5. Desired retirement spending

This may be the most important input. A retirement budget should distinguish essential costs from discretionary spending. Essentials include housing, food, utilities, healthcare premiums, insurance, and taxes. Discretionary categories include travel, gifts, hobbies, and entertainment. If your portfolio is strained, flexible discretionary spending can help preserve sustainability.

6. Social Security claim age and estimated benefit

Use your Social Security statement or the official estimator tools when possible. Enter the annual benefit in today’s dollars if you want the cleanest planning comparison. Then test multiple claim ages to understand trade-offs between earlier cash flow and larger lifetime monthly benefits.

What the results mean

After you calculate, focus on four practical outputs:

  1. Projected savings at retirement: a rough estimate of what your portfolio may be worth when you stop working.
  2. First-year retirement income gap: the amount your portfolio must cover after Social Security.
  3. Estimated portfolio longevity: whether the model suggests your assets last to your target life expectancy.
  4. Ending balance or shortfall age: this helps you see whether your current strategy has margin for error.

If your balance declines too quickly, you generally have five main levers: save more now, retire later, spend less in retirement, claim Social Security strategically, or target a portfolio with a prudent long-term return profile consistent with your risk tolerance.

Common mistakes people make with retirement calculators

  • Ignoring inflation: This makes future spending look artificially low.
  • Using overly optimistic returns: High assumptions can hide savings gaps.
  • Forgetting taxes and healthcare: Retirement budgets are often incomplete.
  • Assuming Social Security starts immediately at retirement: Some retirees stop working before they claim benefits.
  • Not stress-testing longevity: Planning only to average life expectancy may be too short.
  • Skipping scenario analysis: One result is less useful than comparing multiple realistic cases.

How to improve retirement readiness if the projection falls short

If the calculator shows a shortfall, do not assume retirement is impossible. A modest adjustment made early can have a meaningful effect. Increasing monthly savings by a few hundred dollars, delaying retirement by two or three years, or reducing your target spending can dramatically improve portfolio survival. Delaying Social Security can also reduce the annual burden on your portfolio later in life by increasing guaranteed income.

Another practical tactic is building a tiered retirement income plan:

  • Cover essential expenses with Social Security and stable income sources.
  • Fund discretionary spending from portfolio withdrawals.
  • Maintain a cash reserve for near-term withdrawals to reduce forced selling in market downturns.

This approach can make a retirement plan more resilient, especially during volatile market environments.
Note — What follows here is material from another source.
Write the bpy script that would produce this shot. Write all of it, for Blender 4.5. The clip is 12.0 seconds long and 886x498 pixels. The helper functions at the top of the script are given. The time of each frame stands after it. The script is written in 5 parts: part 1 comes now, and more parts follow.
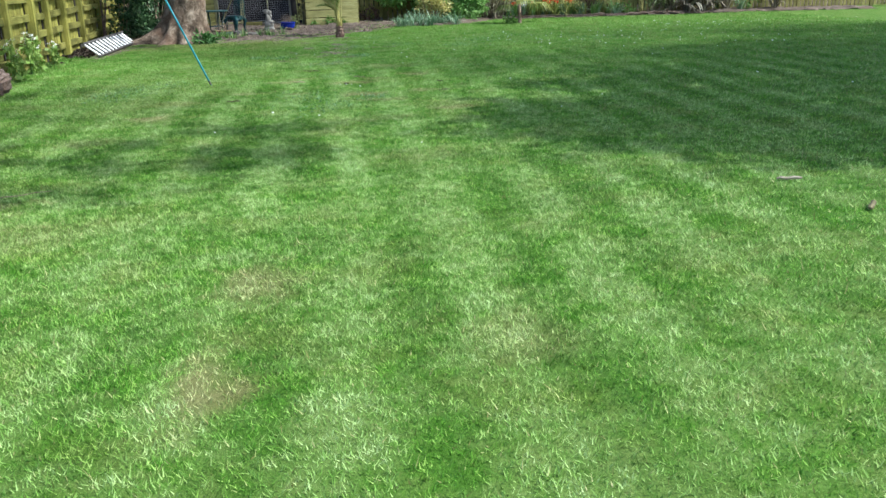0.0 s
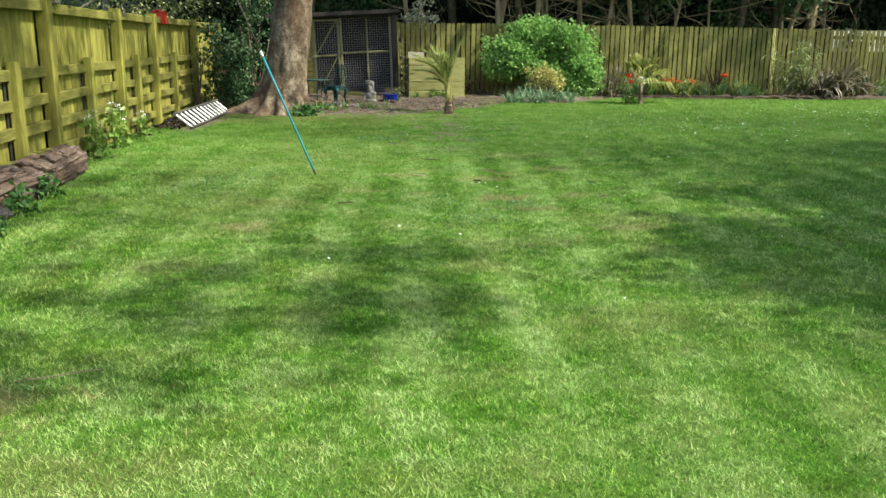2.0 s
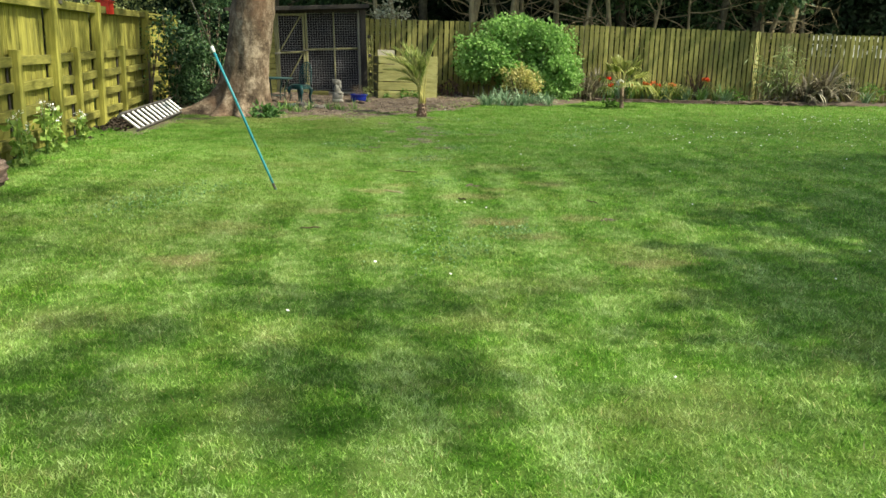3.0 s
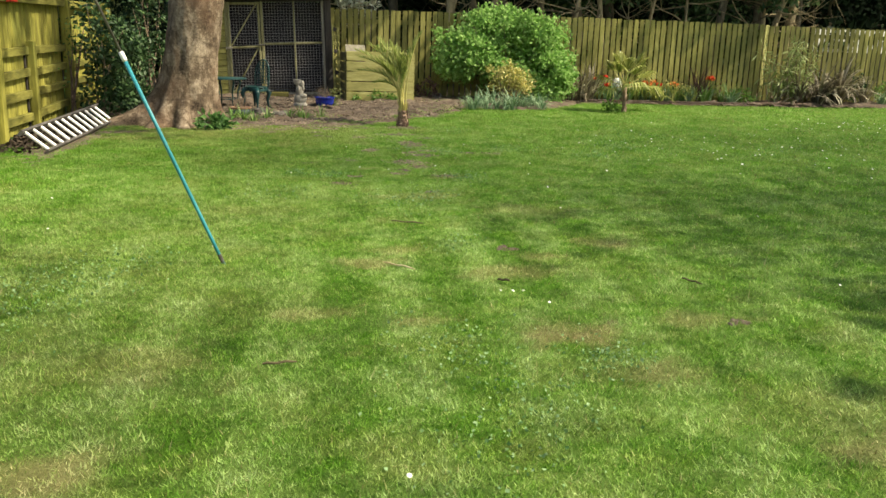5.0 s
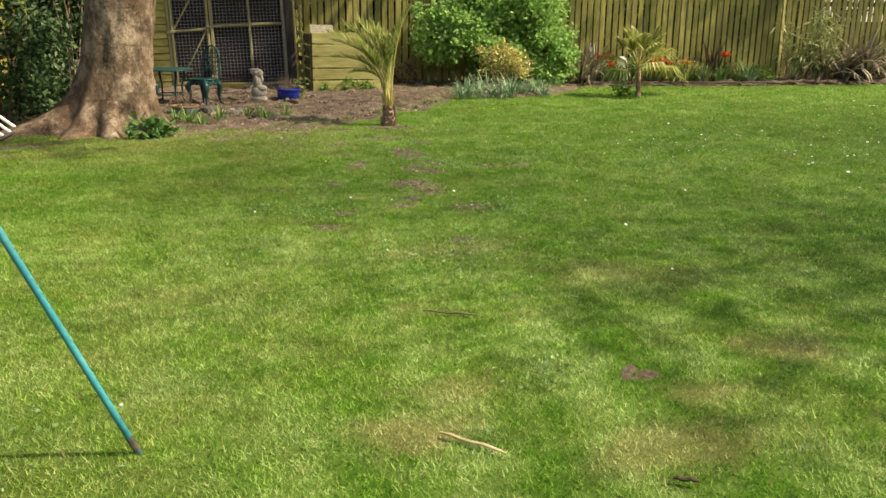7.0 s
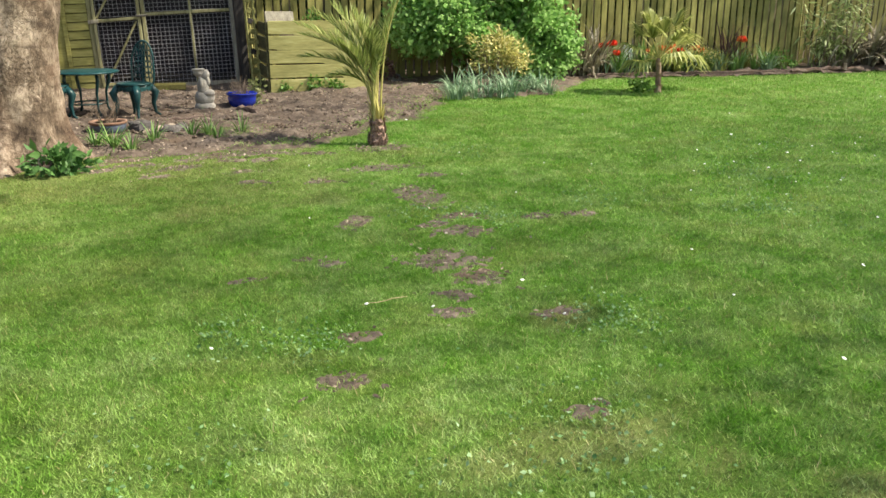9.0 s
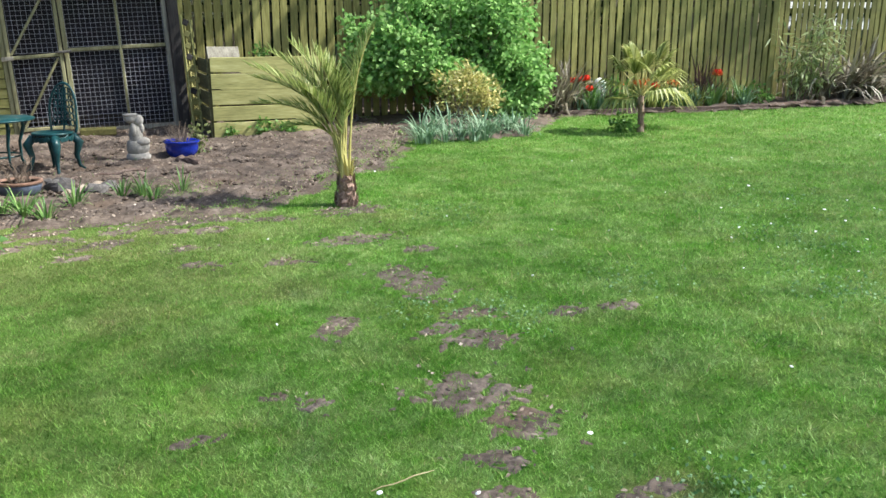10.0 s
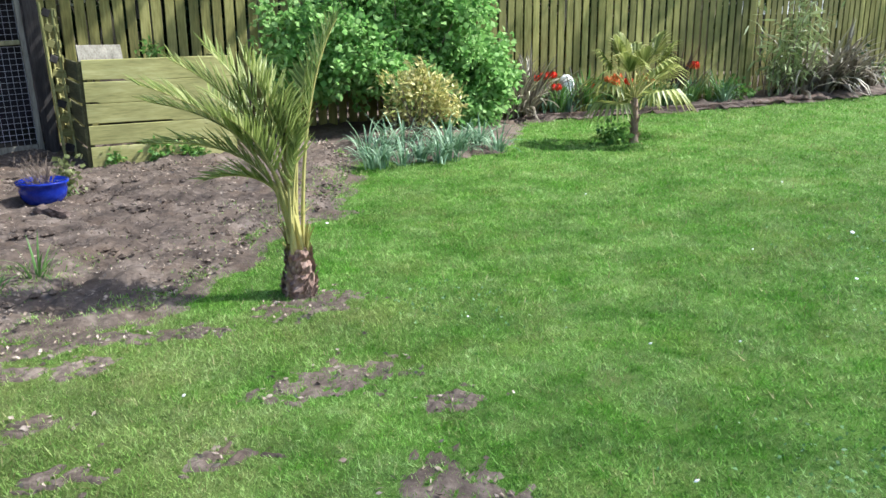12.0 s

Official sources worth reviewing before making decisions

Before acting on any projection, validate your numbers with primary sources. The Social Security Administration offers retirement planning tools, benefit information, and claiming guidance at ssa.gov/benefits/retirement. Inflation data comes from the U.S. Bureau of Labor Statistics. For broader retirement planning education, many state universities and extension programs also publish useful budgeting and financial planning materials, and one widely accessible educational resource is available through University of Minnesota Extension.

Bottom line

A retirement calculator with Social Security and inflation is most valuable when it helps you connect savings, spending, and guaranteed income into one coherent plan. Inflation tells you what retirement may cost. Social Security tells you how much of that cost may already be covered. Your investment portfolio fills the remaining gap. By running realistic assumptions and comparing several scenarios, you can make better decisions today and move toward a retirement plan that is durable, flexible, and grounded in real-world cash flow.

Use this calculator as a planning dashboard, not a one-time estimate. Revisit it whenever markets change, your savings rate changes, or your retirement goals evolve. Retirement planning is not about hitting a single magic number. It is about building a sustainable income strategy that can adapt over time.